FIP: Endowing Robust Motion Capture on Daily Garment by Fusing Flex and Inertial Sensors
Jiawei Fang, Ruonan Zheng, Yuanyao, Xiaoxia Gao, Chengxu Zuo, Shihui Guo, Yiyue Luo
TL;DR
FIP advances clothes-based MoCap by fusing flex sensors with IMUs in everyday garments and addressing sensor displacements through a triad of components: a Displacement Latent Diffusion Model (DLDM) to synthesize inertial disturbances, a Physics-informed Calibrator (PIC) to correct flex-sensor primary displacement, and a Pose Fusion Predictor (PFP) to fuse multimodal readings. The approach is trained on simulated displacement data and augmented by diffusion-based sampling, then validated on real-device data showing significant improvements over state-of-the-art real-time IMU methods in angular, elbow, and positional errors. The system runs at 60 Hz and supports applications in VR/AR, rehabilitation, and fitness analysis, enabling robust, comfortable motion capture without camera-based infrastructure.
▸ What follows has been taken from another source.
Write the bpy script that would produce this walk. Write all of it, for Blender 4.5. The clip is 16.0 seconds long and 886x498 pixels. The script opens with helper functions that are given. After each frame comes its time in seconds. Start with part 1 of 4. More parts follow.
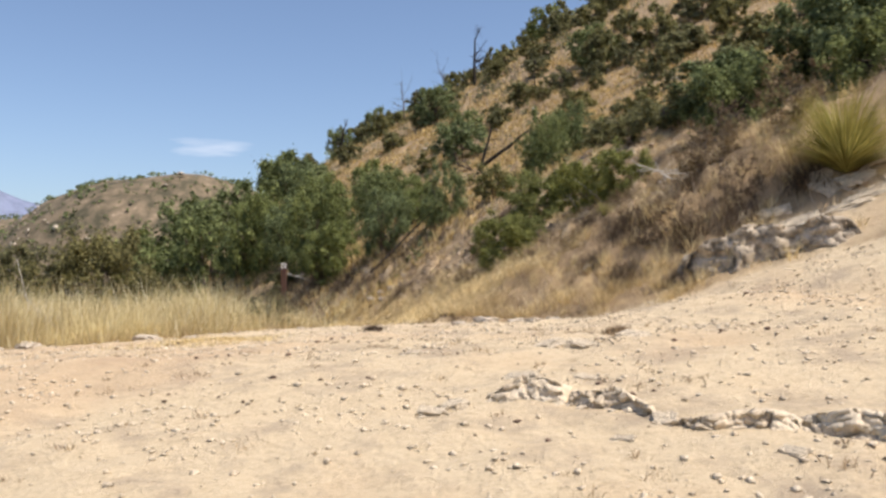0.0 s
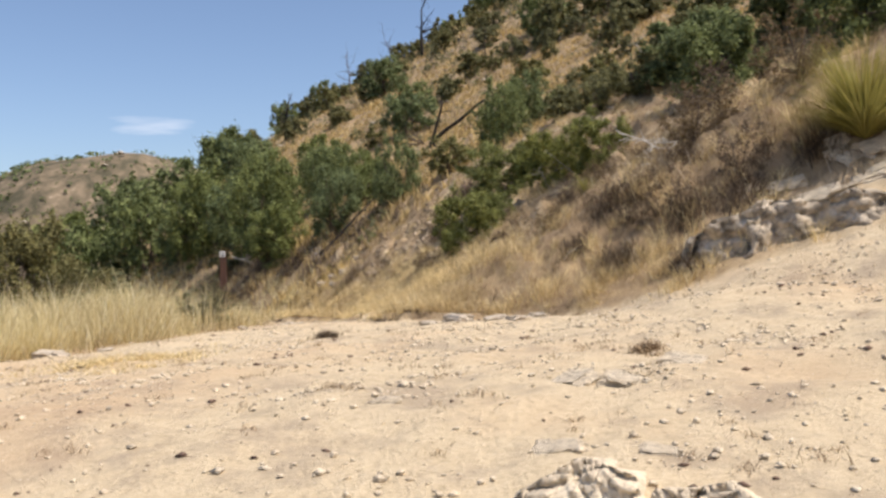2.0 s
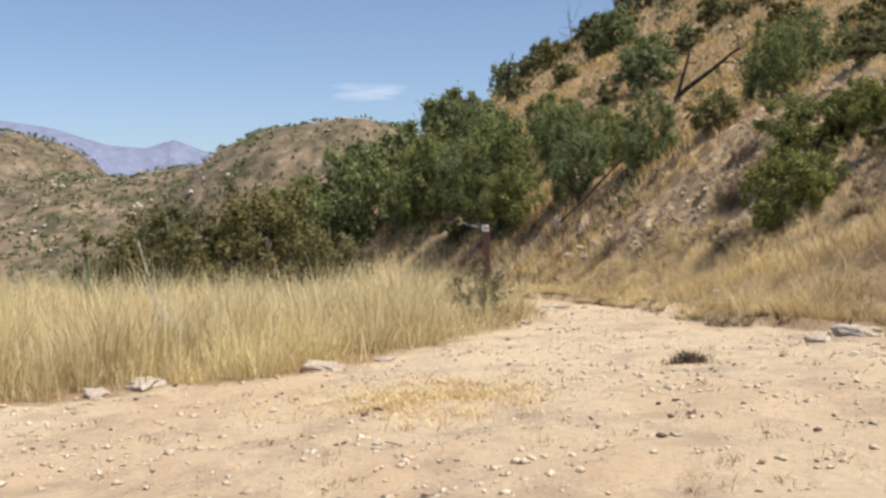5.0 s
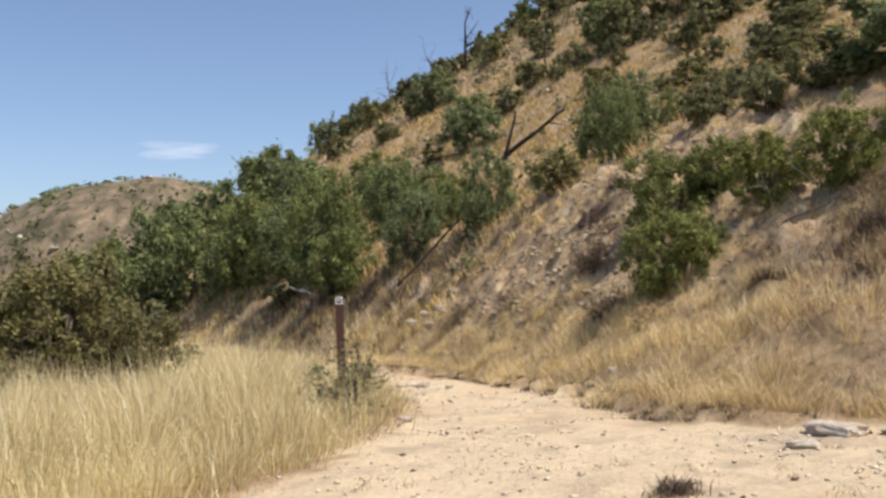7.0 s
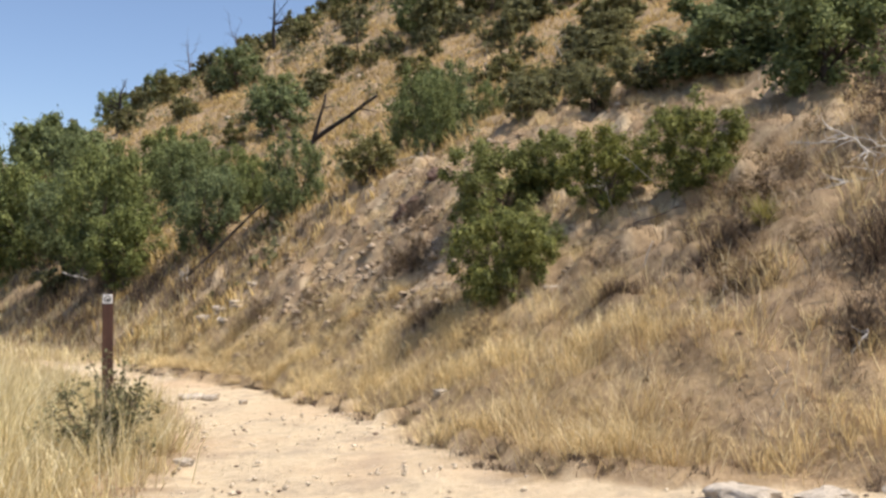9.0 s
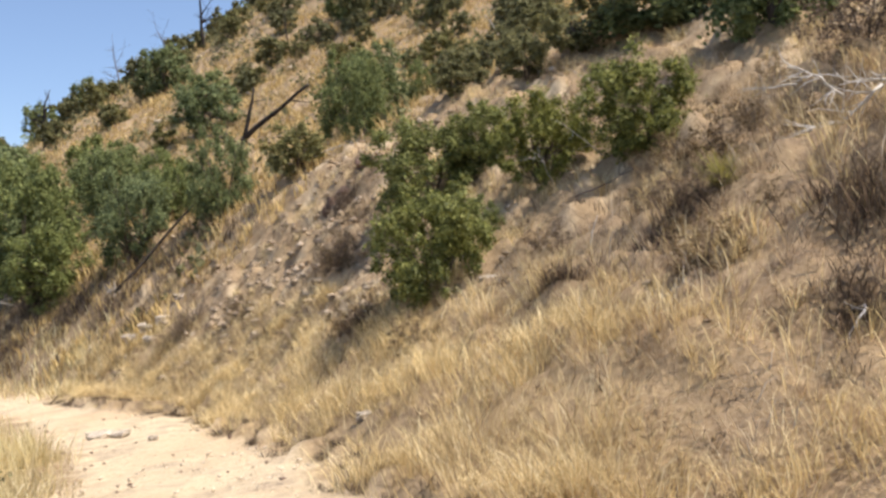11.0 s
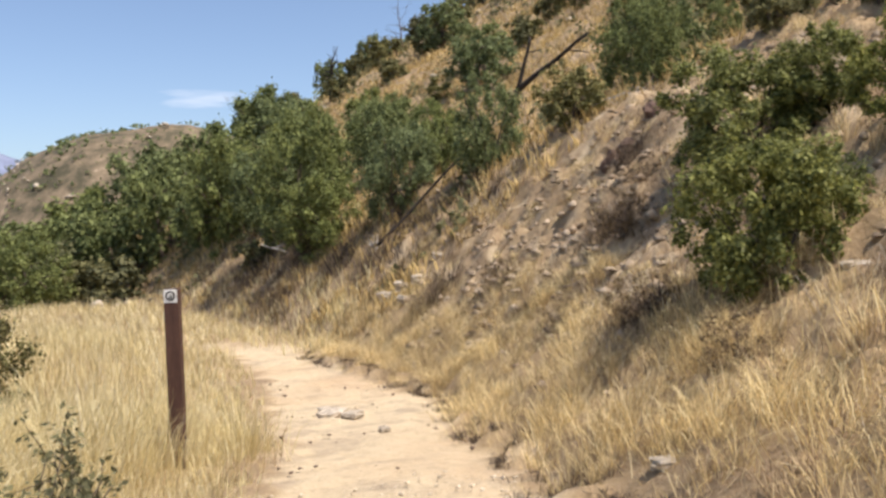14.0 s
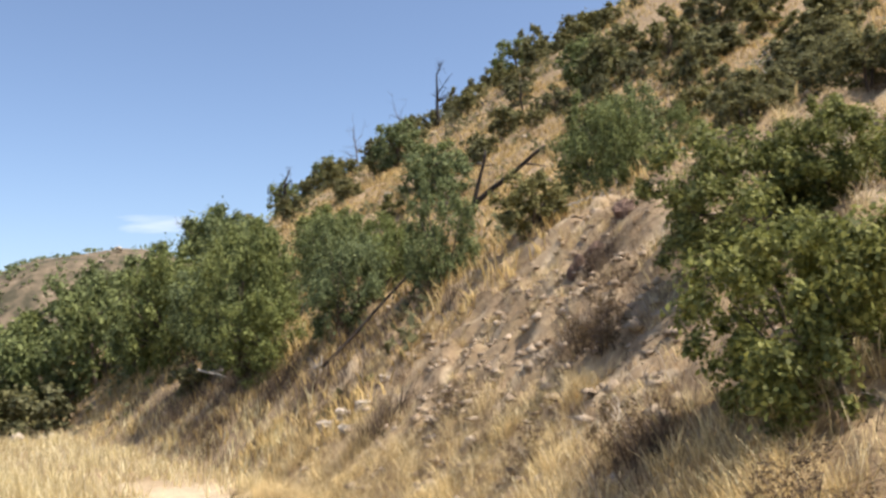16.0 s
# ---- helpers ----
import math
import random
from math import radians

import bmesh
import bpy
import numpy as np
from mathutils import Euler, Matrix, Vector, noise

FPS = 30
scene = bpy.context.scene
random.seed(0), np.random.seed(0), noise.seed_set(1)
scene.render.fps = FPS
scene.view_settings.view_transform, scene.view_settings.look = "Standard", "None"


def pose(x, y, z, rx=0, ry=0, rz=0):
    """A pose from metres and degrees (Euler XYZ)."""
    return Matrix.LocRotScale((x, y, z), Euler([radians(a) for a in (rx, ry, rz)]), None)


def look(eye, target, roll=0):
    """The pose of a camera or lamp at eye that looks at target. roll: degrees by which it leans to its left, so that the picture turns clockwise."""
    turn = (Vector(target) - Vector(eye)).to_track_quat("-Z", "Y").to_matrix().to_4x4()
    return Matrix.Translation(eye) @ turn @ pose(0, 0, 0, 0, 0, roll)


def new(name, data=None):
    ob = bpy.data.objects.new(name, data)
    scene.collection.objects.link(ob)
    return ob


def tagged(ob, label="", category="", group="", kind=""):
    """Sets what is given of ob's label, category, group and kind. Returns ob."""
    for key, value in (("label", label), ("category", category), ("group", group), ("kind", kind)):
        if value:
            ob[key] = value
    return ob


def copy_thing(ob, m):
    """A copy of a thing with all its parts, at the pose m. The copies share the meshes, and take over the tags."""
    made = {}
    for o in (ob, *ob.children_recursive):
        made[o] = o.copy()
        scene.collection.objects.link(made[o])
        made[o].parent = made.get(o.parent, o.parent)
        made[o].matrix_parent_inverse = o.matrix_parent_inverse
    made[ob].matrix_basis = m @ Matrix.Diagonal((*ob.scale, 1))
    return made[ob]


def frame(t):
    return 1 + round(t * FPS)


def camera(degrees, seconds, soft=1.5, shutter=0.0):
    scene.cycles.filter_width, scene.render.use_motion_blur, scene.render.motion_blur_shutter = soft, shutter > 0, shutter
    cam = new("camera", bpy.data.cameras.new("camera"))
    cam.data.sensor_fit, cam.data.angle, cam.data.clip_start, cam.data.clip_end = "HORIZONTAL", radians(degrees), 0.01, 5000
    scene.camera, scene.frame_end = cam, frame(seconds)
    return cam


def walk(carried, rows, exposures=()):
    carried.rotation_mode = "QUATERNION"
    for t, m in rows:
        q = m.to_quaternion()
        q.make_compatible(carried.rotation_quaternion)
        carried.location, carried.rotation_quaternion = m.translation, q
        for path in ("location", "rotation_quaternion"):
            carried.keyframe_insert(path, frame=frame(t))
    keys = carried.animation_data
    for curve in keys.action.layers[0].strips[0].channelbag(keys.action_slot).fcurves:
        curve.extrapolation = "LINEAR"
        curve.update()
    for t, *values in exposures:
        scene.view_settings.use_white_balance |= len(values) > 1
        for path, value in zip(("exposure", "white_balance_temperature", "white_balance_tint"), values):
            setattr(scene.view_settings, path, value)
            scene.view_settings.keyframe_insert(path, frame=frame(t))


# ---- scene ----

This work lays the groundwork for scalable, ubiquitous MoCap from loose clothing by integrating sensor fusion, generative data synthesis, and physics-informed calibration to overcome displacement challenges.
Abstract
What if our clothes could capture our body motion accurately? This paper introduces Flexible Inertial Poser (FIP), a novel motion-capturing system using daily garments with two elbow-attached flex sensors and four Inertial Measurement Units (IMUs). To address the inevitable sensor displacements in loose wearables which degrade joint tracking accuracy significantly, we identify the distinct characteristics of the flex and inertial sensor displacements and develop a Displacement Latent Diffusion Model and a Physics-informed Calibrator to compensate for sensor displacements based on such observations, resulting in a substantial improvement in motion capture accuracy. We also introduce a Pose Fusion Predictor to enhance multimodal sensor fusion. Extensive experiments demonstrate that our method achieves robust performance across varying body shapes and motions, significantly outperforming SOTA IMU approaches with a 19.5% improvement in angular error, a 26.4% improvement in elbow angular error, and a 30.1% improvement in positional error. FIP opens up opportunities for ubiquitous human-computer interactions and diverse interactive applications such as Metaverse, rehabilitation, and fitness analysis.